___ Supplied data

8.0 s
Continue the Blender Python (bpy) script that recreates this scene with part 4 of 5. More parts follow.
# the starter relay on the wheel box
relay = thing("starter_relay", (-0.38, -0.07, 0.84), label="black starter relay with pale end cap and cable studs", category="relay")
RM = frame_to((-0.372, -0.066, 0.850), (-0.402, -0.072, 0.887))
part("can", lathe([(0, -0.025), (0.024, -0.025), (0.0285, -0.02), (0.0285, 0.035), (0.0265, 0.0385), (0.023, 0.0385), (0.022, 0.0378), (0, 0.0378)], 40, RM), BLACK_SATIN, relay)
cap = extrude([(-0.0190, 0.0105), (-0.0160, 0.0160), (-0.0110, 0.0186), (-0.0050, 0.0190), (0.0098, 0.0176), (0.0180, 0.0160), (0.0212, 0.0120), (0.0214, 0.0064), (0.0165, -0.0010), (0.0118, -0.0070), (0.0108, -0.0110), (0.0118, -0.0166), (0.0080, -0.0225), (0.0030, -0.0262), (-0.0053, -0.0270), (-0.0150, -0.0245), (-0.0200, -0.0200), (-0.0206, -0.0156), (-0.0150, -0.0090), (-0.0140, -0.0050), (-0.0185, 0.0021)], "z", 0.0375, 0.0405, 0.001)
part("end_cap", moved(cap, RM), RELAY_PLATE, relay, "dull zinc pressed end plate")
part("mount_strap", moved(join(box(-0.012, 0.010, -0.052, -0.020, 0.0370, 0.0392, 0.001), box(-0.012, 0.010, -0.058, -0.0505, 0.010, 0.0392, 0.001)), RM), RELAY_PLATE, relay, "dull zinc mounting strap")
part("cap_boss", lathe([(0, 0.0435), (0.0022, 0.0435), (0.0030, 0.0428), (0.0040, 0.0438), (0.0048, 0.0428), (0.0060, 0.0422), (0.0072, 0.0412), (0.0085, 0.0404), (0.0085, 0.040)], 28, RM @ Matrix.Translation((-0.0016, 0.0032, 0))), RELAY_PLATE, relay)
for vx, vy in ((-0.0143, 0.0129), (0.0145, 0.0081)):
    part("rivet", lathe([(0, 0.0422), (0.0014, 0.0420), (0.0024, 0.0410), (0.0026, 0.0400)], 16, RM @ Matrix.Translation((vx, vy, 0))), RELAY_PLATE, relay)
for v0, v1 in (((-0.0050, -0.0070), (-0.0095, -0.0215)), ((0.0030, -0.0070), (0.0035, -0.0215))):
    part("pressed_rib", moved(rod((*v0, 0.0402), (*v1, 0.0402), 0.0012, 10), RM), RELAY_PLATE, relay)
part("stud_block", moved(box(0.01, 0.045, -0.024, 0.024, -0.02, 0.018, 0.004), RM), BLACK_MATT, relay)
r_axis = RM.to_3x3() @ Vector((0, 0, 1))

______

* Task statement: Recite the full listing above exactly.

* Exercise result:
8.0 s
Continue the Blender Python (bpy) script that recreates this scene with part 4 of 5. More parts follow.
# the starter relay on the wheel box
relay = thing("starter_relay", (-0.38, -0.07, 0.84), label="black starter relay with pale end cap and cable studs", category="relay")
RM = frame_to((-0.372, -0.066, 0.850), (-0.402, -0.072, 0.887))
part("can", lathe([(0, -0.025), (0.024, -0.025), (0.0285, -0.02), (0.0285, 0.035), (0.0265, 0.0385), (0.023, 0.0385), (0.022, 0.0378), (0, 0.0378)], 40, RM), BLACK_SATIN, relay)
cap = extrude([(-0.0190, 0.0105), (-0.0160, 0.0160), (-0.0110, 0.0186), (-0.0050, 0.0190), (0.0098, 0.0176), (0.0180, 0.0160), (0.0212, 0.0120), (0.0214, 0.0064), (0.0165, -0.0010), (0.0118, -0.0070), (0.0108, -0.0110), (0.0118, -0.0166), (0.0080, -0.0225), (0.0030, -0.0262), (-0.0053, -0.0270), (-0.0150, -0.0245), (-0.0200, -0.0200), (-0.0206, -0.0156), (-0.0150, -0.0090), (-0.0140, -0.0050), (-0.0185, 0.0021)], "z", 0.0375, 0.0405, 0.001)
part("end_cap", moved(cap, RM), RELAY_PLATE, relay, "dull zinc pressed end plate")
part("mount_strap", moved(join(box(-0.012, 0.010, -0.052, -0.020, 0.0370, 0.0392, 0.001), box(-0.012, 0.010, -0.058, -0.0505, 0.010, 0.0392, 0.001)), RM), RELAY_PLATE, relay, "dull zinc mounting strap")
part("cap_boss", lathe([(0, 0.0435), (0.0022, 0.0435), (0.0030, 0.0428), (0.0040, 0.0438), (0.0048, 0.0428), (0.0060, 0.0422), (0.0072, 0.0412), (0.0085, 0.0404), (0.0085, 0.040)], 28, RM @ Matrix.Translation((-0.0016, 0.0032, 0))), RELAY_PLATE, relay)
for vx, vy in ((-0.0143, 0.0129), (0.0145, 0.0081)):
    part("rivet", lathe([(0, 0.0422), (0.0014, 0.0420), (0.0024, 0.0410), (0.0026, 0.0400)], 16, RM @ Matrix.Translation((vx, vy, 0))), RELAY_PLATE, relay)
for v0, v1 in (((-0.0050, -0.0070), (-0.0095, -0.0215)), ((0.0030, -0.0070), (0.0035, -0.0215))):
    part("pressed_rib", moved(rod((*v0, 0.0402), (*v1, 0.0402), 0.0012, 10), RM), RELAY_PLATE, relay)
part("stud_block", moved(box(0.01, 0.045, -0.024, 0.024, -0.02, 0.018, 0.004), RM), BLACK_MATT, relay)
r_axis = RM.to_3x3() @ Vector((0, 0, 1))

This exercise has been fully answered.